While contrary to most of the biblical tradition, such thinking about God is not without precedent. Certainly this traditional God is seriously questioned if not denied in the Hebrew Bible wisdom books of Job and Ecclesiastes. The traditional understanding of “God-out-there” is also challenged many times in Jesus’ words and actions and in Paul’s writings about the indwelling Spirit.
After ancient times, the mystical traditions of the biblical religions have often emphasized more a God that permeates the world and humanity than one that resides in heaven. Recently this has been expressed in an alternative formulation (popularized by the Jewish mystical tradition of Kabbalah), “God is a verb.” At which point, for clarity’s sake, perhaps we should use the term “god” as it no longer refers to a noun, let alone a proper name. (Though an argument could be made to continue capitalization to retain the connection with our ancient heritage.)
That, at least, seems to be the direction religion and spirituality is moving. It is not part of any organized campaign but rather is, I think, a spontaneous reaction to human needs for transcendence and our growing acceptance and appreciation of the modern understanding of the world and the universe.
Resistance to such an understanding of G/god within the traditional biblical religions is still strong but also weakening. Father O’Neil’s essay has been well received. I scrolled through the comments looking in vain for criticism of his theology.

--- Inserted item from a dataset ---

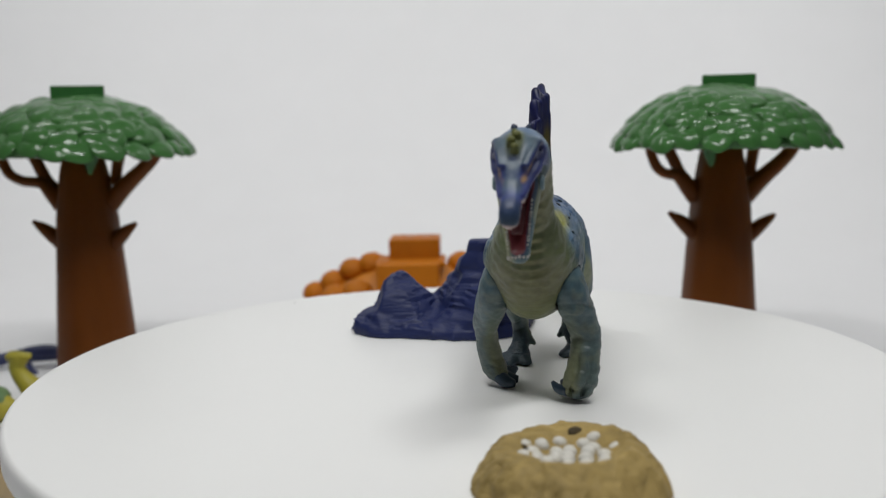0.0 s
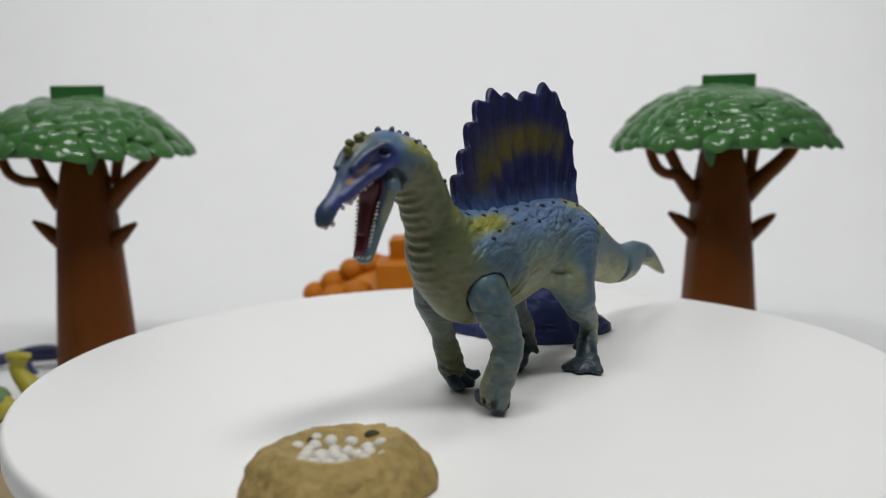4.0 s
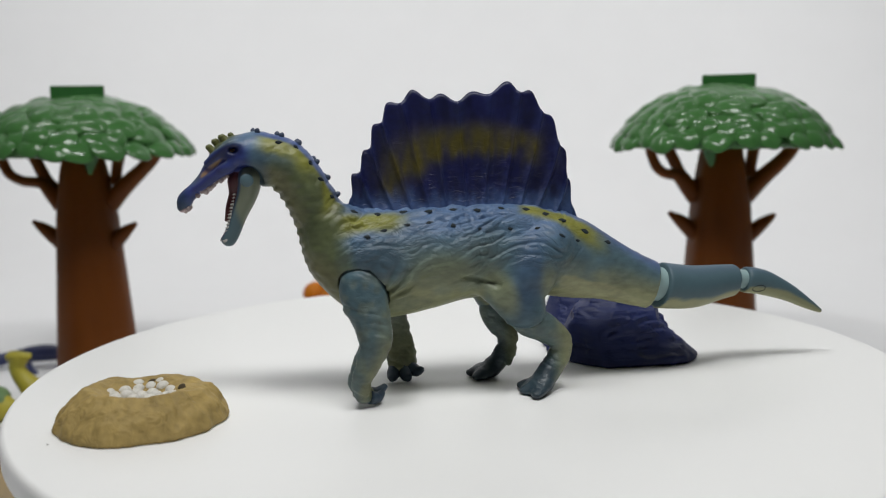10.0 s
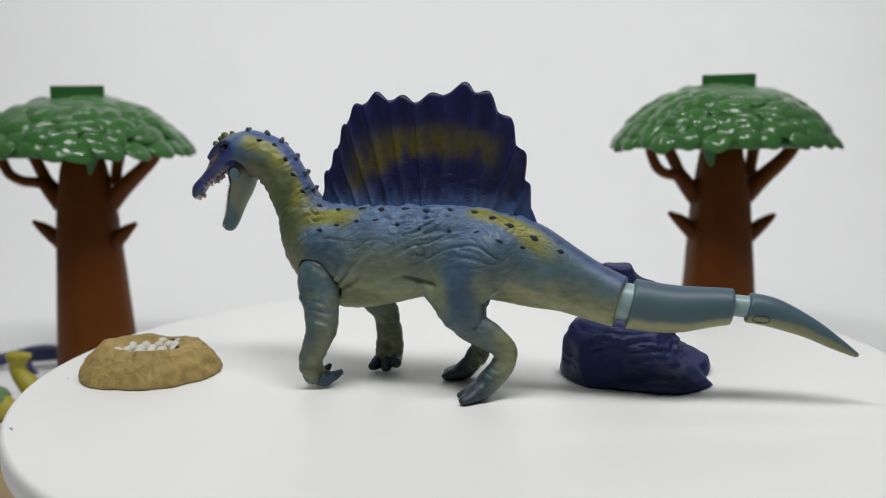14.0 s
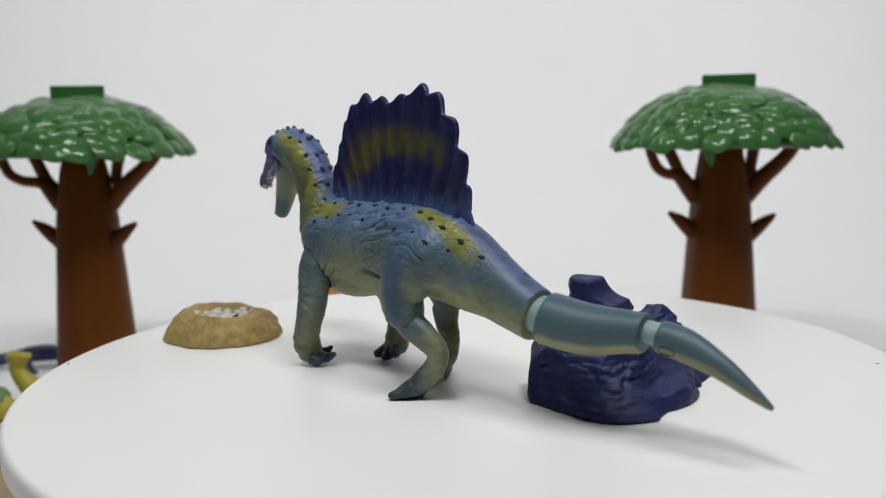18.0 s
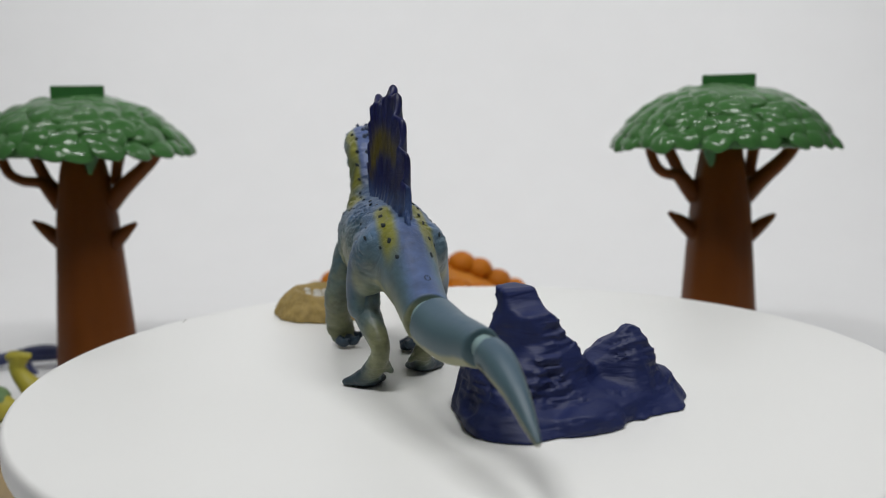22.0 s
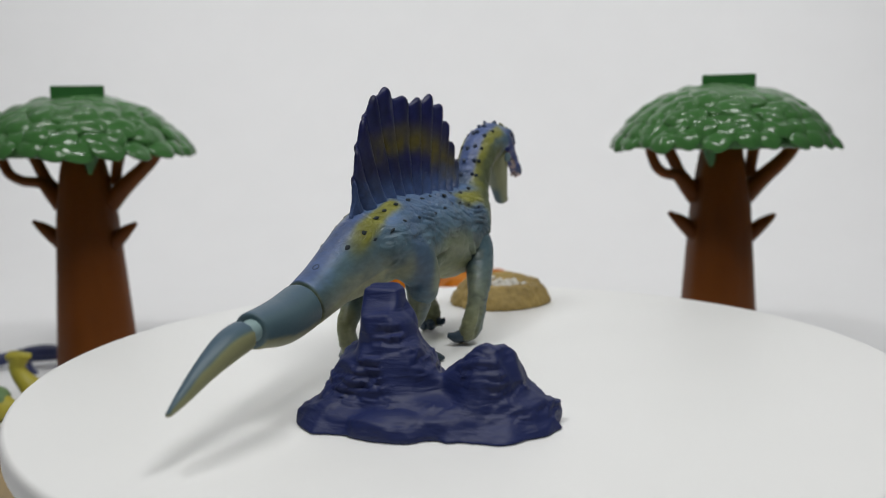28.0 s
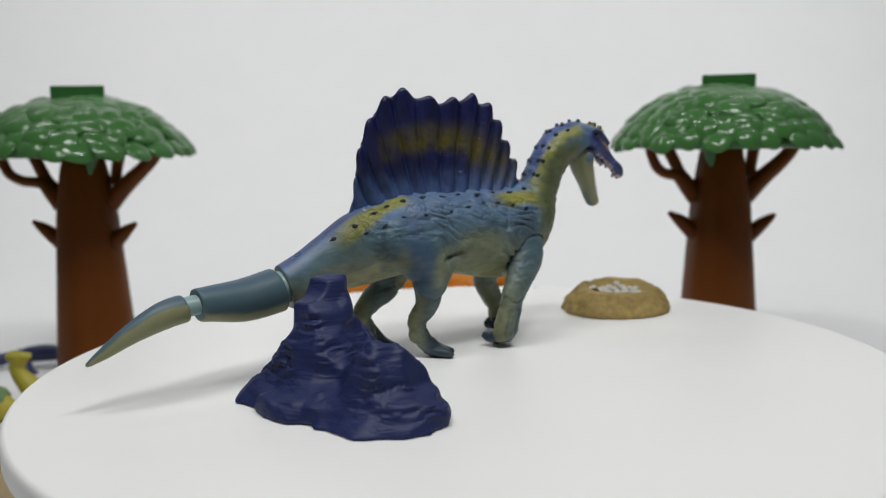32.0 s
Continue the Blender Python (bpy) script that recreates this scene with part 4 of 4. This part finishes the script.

On the other hand, many positive statements came from non-Christians and self-described atheists.
Churches, liberal and conservative, have clung to a self-image as mediators and purveyors of divine mercy, miraculous aid, salvation. Today, however, fewer and fewer people expect such divine intervention in their or the world’s problems because they have reasonably concluded it simply doesn’t exist. The cavalry isn’t coming. It’s up to us and always has been.
How do we cope in the midst of turmoil or disaster? How do we resist the temptations of selfishness and forces of evil? How do we suffer loss and face the prospect of our inevitable demise? We have wrestled with such questions, individually and collectively, since the beginning of civilization. Perhaps the most important function of religion has been to provide a forum for such questions and a community in which to put flesh to our answers.
That need remains as real as ever. Religion’s challenge is to cut its dependence on a Santa Claus God. Instead, it must re-imagine the divine experience as that of humans rising to their highest calling to bind up one another’s wounds. Encouraging and enabling such compassion ought to be welcomed today by the world’s religions as their highest calling.